She was aided or bedeviled by the sex-obsessed building manager Schneider (Pat Harrington) and, in later seasons, her mother (Nanette Fabray).
No gay content, but there was a lot of beefcake, as a steady stream of cute guys dated and eventually married Barbara and Julie.
I still get nostalgic when I hear:
This is it -- this is life, the one you get, so go and have a ball.
This is it -- straight ahead, and rest assured, you can't be sure at all.
In 2017, Netflix is airing a reboot, with the same theme song. The family is now Cuban, and Penelope (Justina Alvarado), in addition to being divorced, is a military veteran -- maybe the first female veteran I've ever seen on tv. She works for Dr. Leslie Berkowitz (Stephen Tobolowski), who is also dating her mother, Lydia (Rita Moreno).
No Julie, but serious teenage Elena (Isabella Gomez) is a clone of Barbara, and there's a wisecracking tween, Alex (Marcel Ruiz).
Schneider is still around (Todd Grinnell, top photo), with the porn stache and sex obsession of the original.
The beefcake is still ample, with various male friends and boyfriends parading about: Eric Nenninger (left), Froy Gutierrez, Peter Banifaz. Mom is quite the cougar, often being cruised by twinks like Jay Hayden (below)
And that annoying laugh track is still punctuating every sentence.
But there's a big difference: gay content.
The gay angle is the main plot arc of the season.
First Elena tells her brother that she likes girls; then she wonders if she should try sex with boys first, just to see. She "doesn't hate" kissing boys, but decides that she prefers girls.
Ok, that storyline is insulting. It's easy to tell if you find boys, girls, or both attractive. You don't have to do things in order to find out.
After she tells Alex, he goes to Schneider and asks about lesbians. Schneider is shocked: "I don't think I should tell you anything without your mother's permission."
Ok, that's just plain homophobic. Schneider apparently believes that the phrase "some girls like girls" is much too graphic and sexually explicit for a 12-year old to hear.
Then she comes out to Grandma Lydia, who overcomes her religious bigotry in 20 seconds and asks "When is the parade?"

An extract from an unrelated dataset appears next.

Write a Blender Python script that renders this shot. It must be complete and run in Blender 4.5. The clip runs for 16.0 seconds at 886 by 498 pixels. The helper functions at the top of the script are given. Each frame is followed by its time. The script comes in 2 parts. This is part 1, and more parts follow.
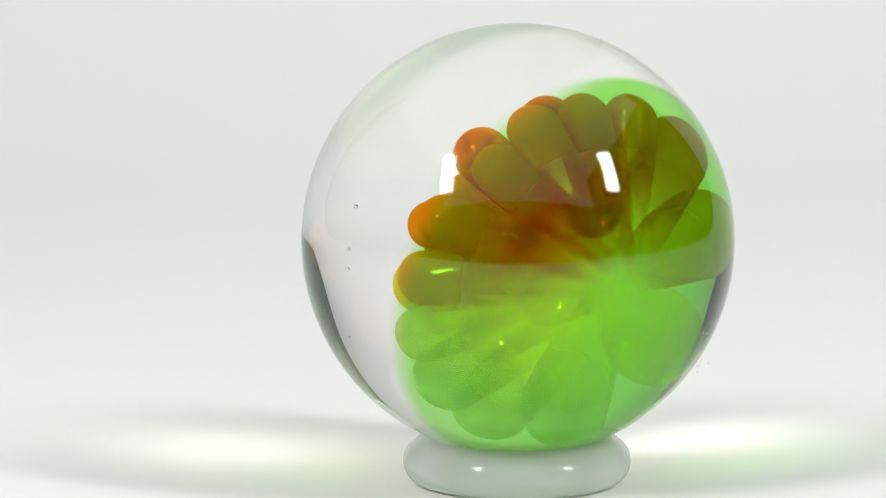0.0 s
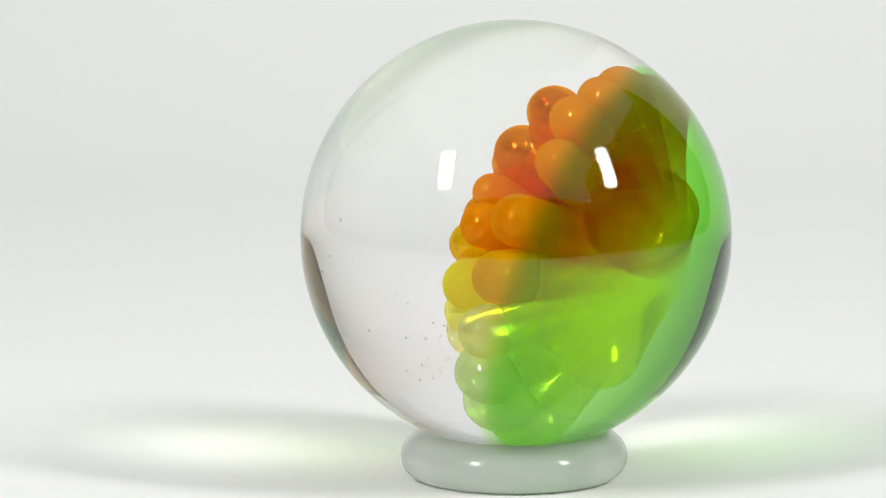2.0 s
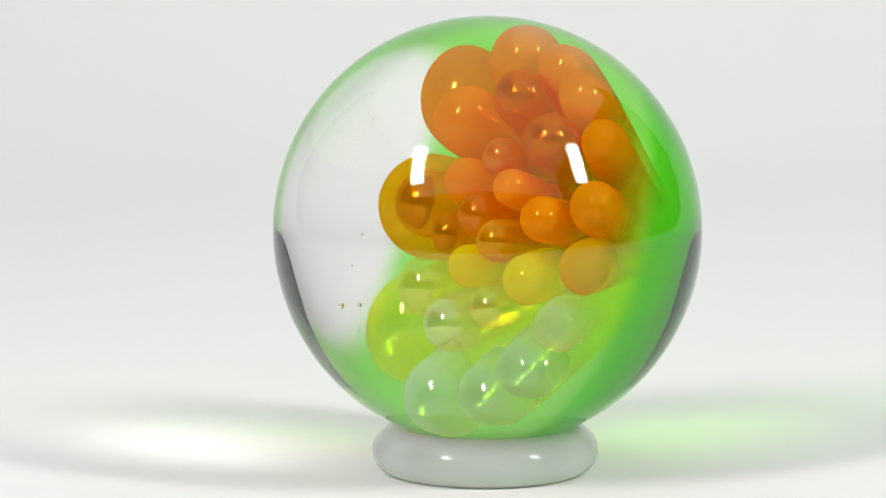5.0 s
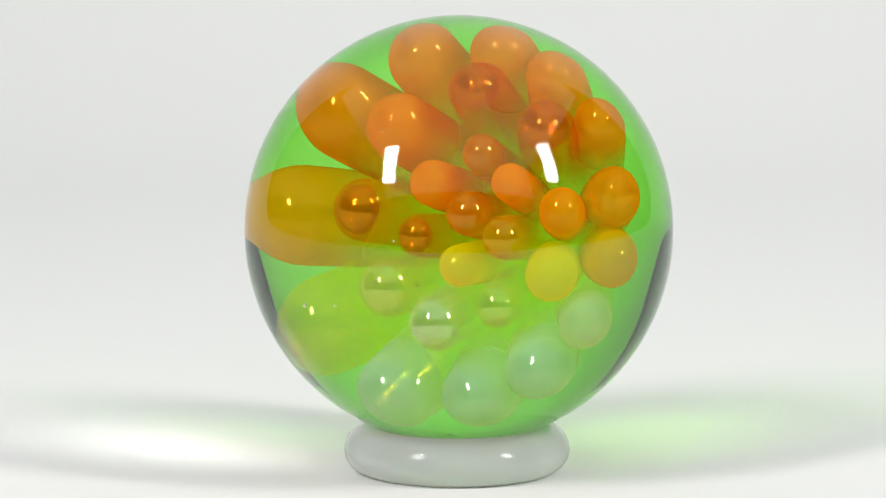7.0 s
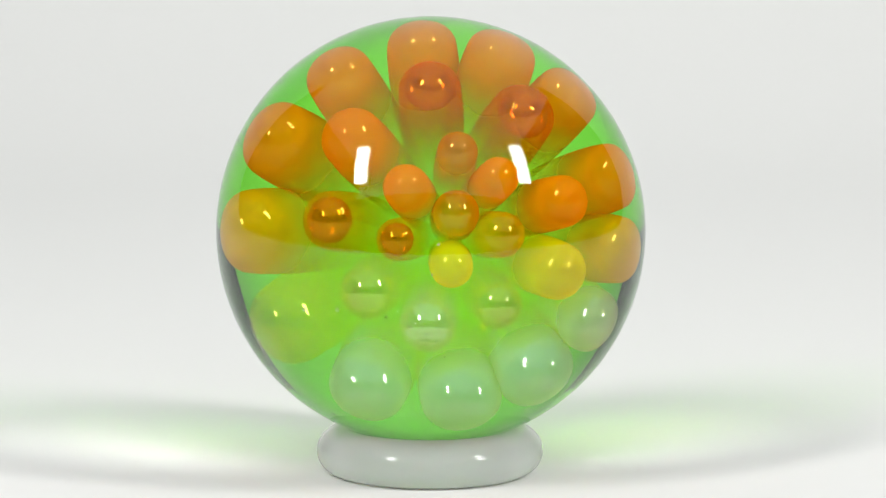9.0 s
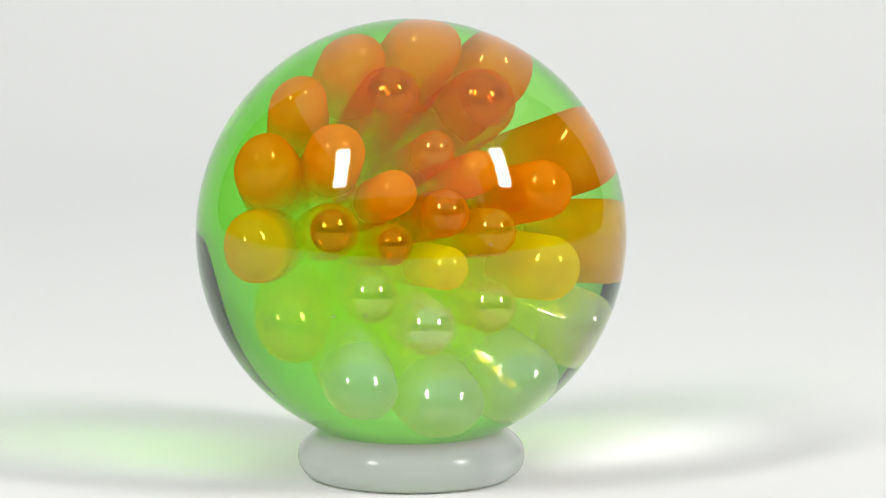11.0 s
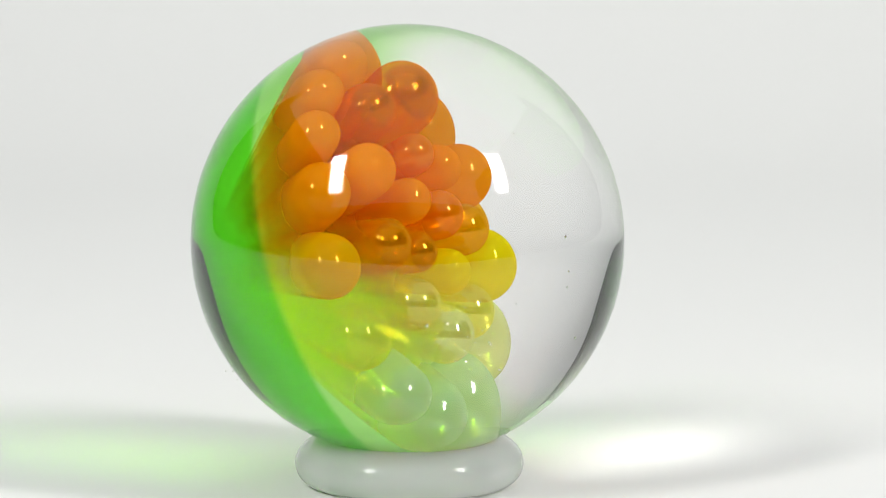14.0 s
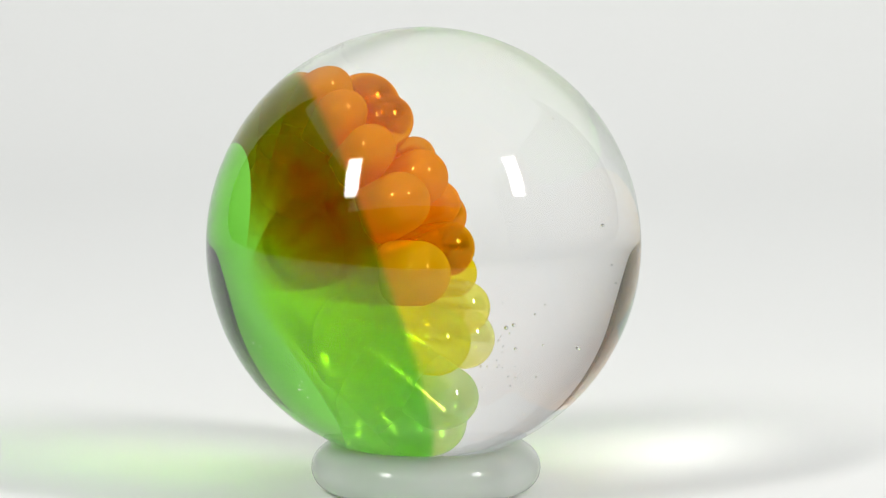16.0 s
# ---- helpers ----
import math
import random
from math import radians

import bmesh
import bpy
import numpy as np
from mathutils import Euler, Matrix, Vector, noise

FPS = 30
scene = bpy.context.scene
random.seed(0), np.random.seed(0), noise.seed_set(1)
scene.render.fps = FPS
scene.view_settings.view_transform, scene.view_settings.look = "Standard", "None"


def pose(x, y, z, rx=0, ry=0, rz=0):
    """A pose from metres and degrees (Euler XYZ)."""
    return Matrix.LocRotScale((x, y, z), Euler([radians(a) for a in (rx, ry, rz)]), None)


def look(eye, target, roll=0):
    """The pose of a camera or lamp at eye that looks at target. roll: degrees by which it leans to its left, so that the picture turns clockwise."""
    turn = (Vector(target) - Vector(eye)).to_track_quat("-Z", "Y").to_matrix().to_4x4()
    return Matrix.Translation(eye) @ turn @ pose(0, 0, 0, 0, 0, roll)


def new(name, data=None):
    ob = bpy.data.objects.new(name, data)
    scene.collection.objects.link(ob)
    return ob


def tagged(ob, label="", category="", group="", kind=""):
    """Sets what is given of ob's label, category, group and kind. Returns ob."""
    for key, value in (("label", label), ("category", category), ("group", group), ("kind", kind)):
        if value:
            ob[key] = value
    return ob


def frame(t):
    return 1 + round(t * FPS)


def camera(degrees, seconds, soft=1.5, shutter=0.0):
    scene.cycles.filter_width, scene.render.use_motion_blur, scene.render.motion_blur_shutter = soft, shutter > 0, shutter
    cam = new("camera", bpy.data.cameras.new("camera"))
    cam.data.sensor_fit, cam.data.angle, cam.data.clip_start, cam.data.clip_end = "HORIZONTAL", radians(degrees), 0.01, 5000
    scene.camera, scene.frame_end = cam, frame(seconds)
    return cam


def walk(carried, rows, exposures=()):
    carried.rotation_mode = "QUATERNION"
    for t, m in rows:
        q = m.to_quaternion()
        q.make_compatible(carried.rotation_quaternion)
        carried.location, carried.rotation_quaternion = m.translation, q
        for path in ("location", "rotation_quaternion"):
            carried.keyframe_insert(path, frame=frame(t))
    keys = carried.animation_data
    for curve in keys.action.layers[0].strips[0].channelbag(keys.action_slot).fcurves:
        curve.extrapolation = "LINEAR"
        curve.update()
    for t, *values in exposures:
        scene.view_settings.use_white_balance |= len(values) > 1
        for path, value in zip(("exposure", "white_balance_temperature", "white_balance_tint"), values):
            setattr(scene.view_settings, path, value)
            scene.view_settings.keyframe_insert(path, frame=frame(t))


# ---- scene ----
R = 0.025            # radius of the marble
RING = 0.43 * R      # middle line of the glass ring
TUBE = 0.10 * R      # its thickness, halved
ZC = 1.1375 * R        # height of the marble's middle
OFF = 0.2637 * R     # distance of the marble from the middle of the turntable
T_RIGHT, TURN = 0.8, 15.0   # when it stands to the right of the middle; degrees a second

# ---- camera ----
cam = camera(8.0, 16.0, soft=1.0)
EYE, AIM = (-0.0021867, -0.7234155, 0.1391401), (-0.0021867, -0.0001947, 0.0271796)
walk(cam, [(0.0, look(EYE, AIM)), (16.0, look(EYE, AIM))])

# ---- light ----
scene.cycles.sample_clamp_indirect = 0.0
scene.cycles.max_bounces = 24
scene.cycles.transmission_bounces = 24
scene.cycles.transparent_max_bounces = 64
scene.view_settings.exposure = -0.18
world = bpy.data.worlds.new("studio_air")
world.use_nodes = True
scene.world = world
world.node_tree.nodes["Background"].inputs[0].default_value = (0.91, 0.97, 1.0, 1)
world.node_tree.nodes["Background"].inputs[1].default_value = 0.74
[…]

Penelope pretends to be ok with it, but isn't, and is upset because she's not ok with it. She's not homophobic, exactly, but with her daughter it's different -- she wanted bonding over discussions of hot boys, prom dresses, weddings, grandchildren. Ok, Elena can get some of those things, but it won't be the same.
Penelope's lesbian friend takes her to a gay bar for immersion therapy, where a hot guy, who happens to be straight and into her, assures her that she's not homophobic. It just takes some time to adjust to such a profound change in what she always assumed her daughter to be.
Ok, I'm not happy with that storyline. Penelope was entirely heteronormative, aware that gay people exist, but never considering the possibility that Elena or Alex might be gay. But it's an interesting change of pace from the usual sitcom responses: over-the-top gung-ho support or 1950s-era abject horror.
I'll give the show a B for trying. And for beefcake.
But a B- for that annoying laugh track.